= Exercise details =
Write out the material again exactly, please, and omit the pictures.

= Available data =
· · · · · · ·

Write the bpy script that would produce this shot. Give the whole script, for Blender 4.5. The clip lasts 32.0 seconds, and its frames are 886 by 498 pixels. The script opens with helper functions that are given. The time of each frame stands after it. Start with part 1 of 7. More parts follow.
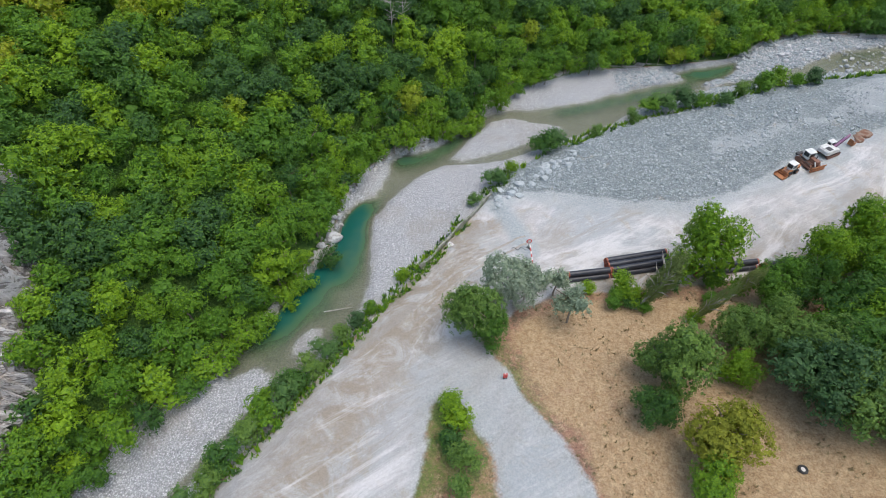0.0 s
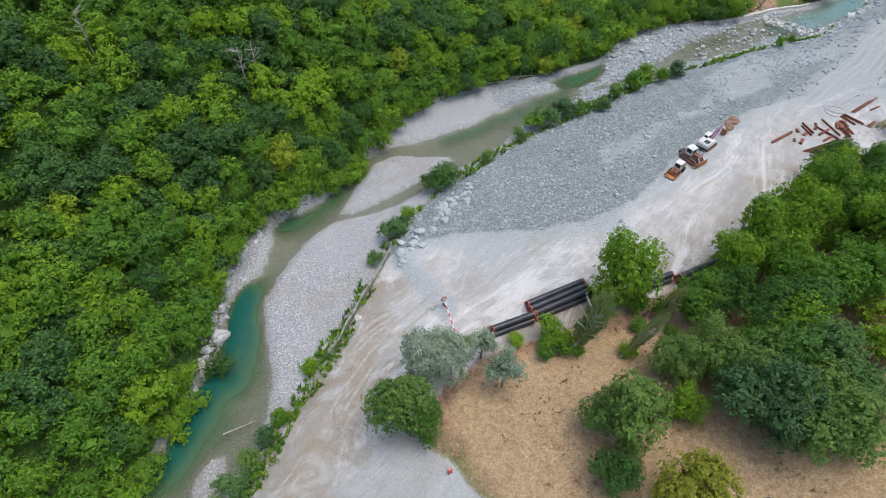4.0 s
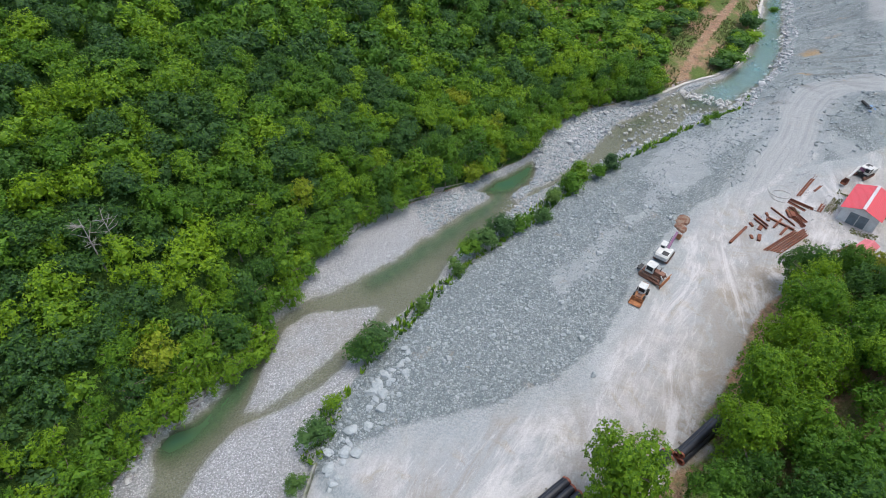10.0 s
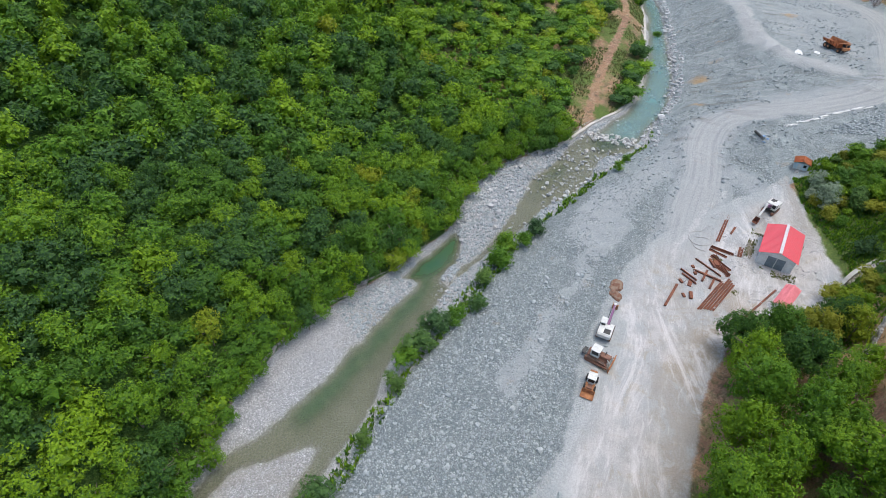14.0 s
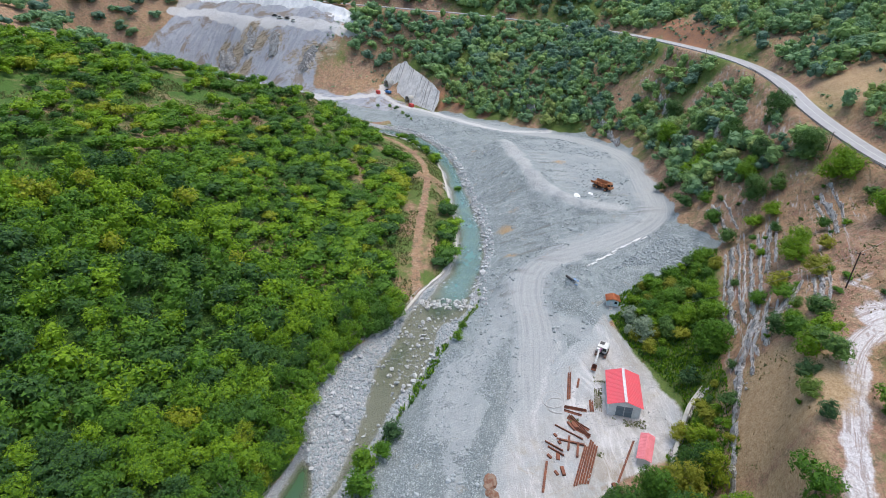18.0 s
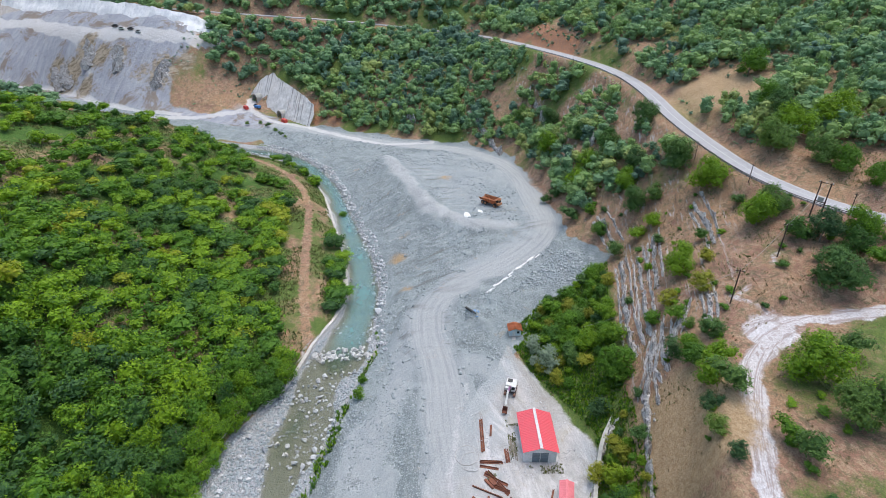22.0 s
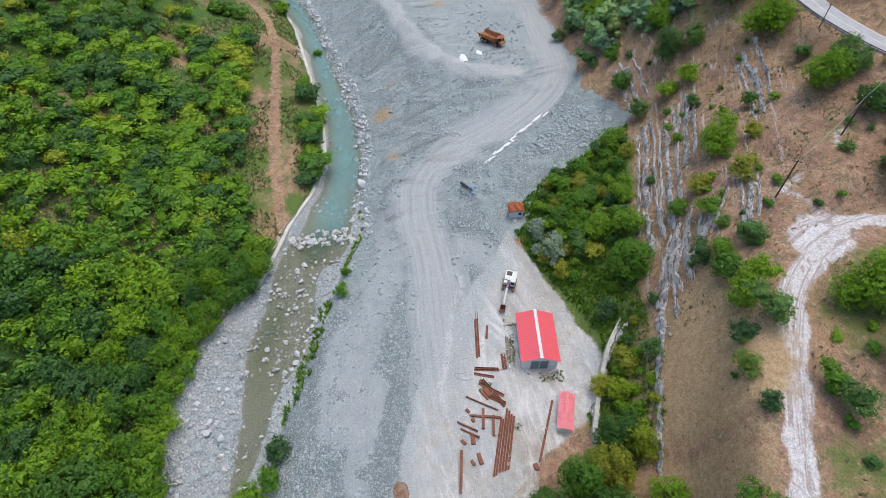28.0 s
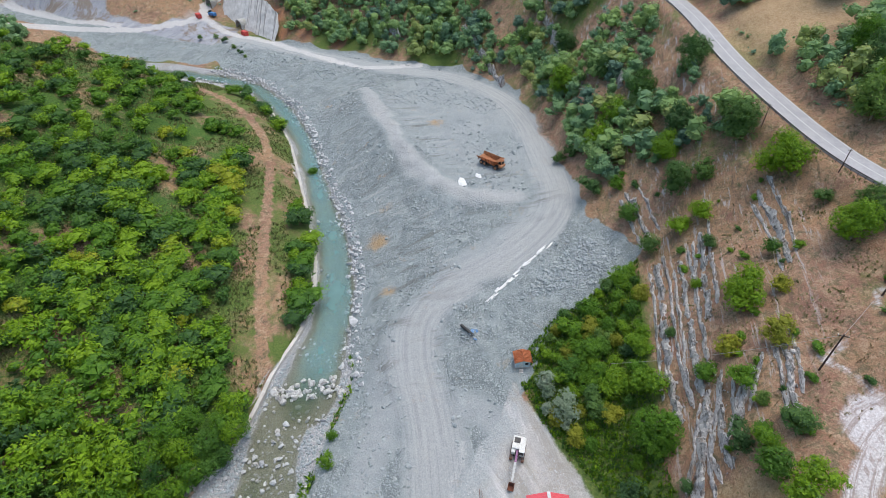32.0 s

· · · · · · ·

= Right answer =
Write the bpy script that would produce this shot. Give the whole script, for Blender 4.5. The clip lasts 32.0 seconds, and its frames are 886 by 498 pixels. The script opens with helper functions that are given. The time of each frame stands after it. Start with part 1 of 7. More parts follow.
0.0 s
4.0 s
10.0 s
14.0 s
18.0 s
22.0 s
28.0 s
32.0 s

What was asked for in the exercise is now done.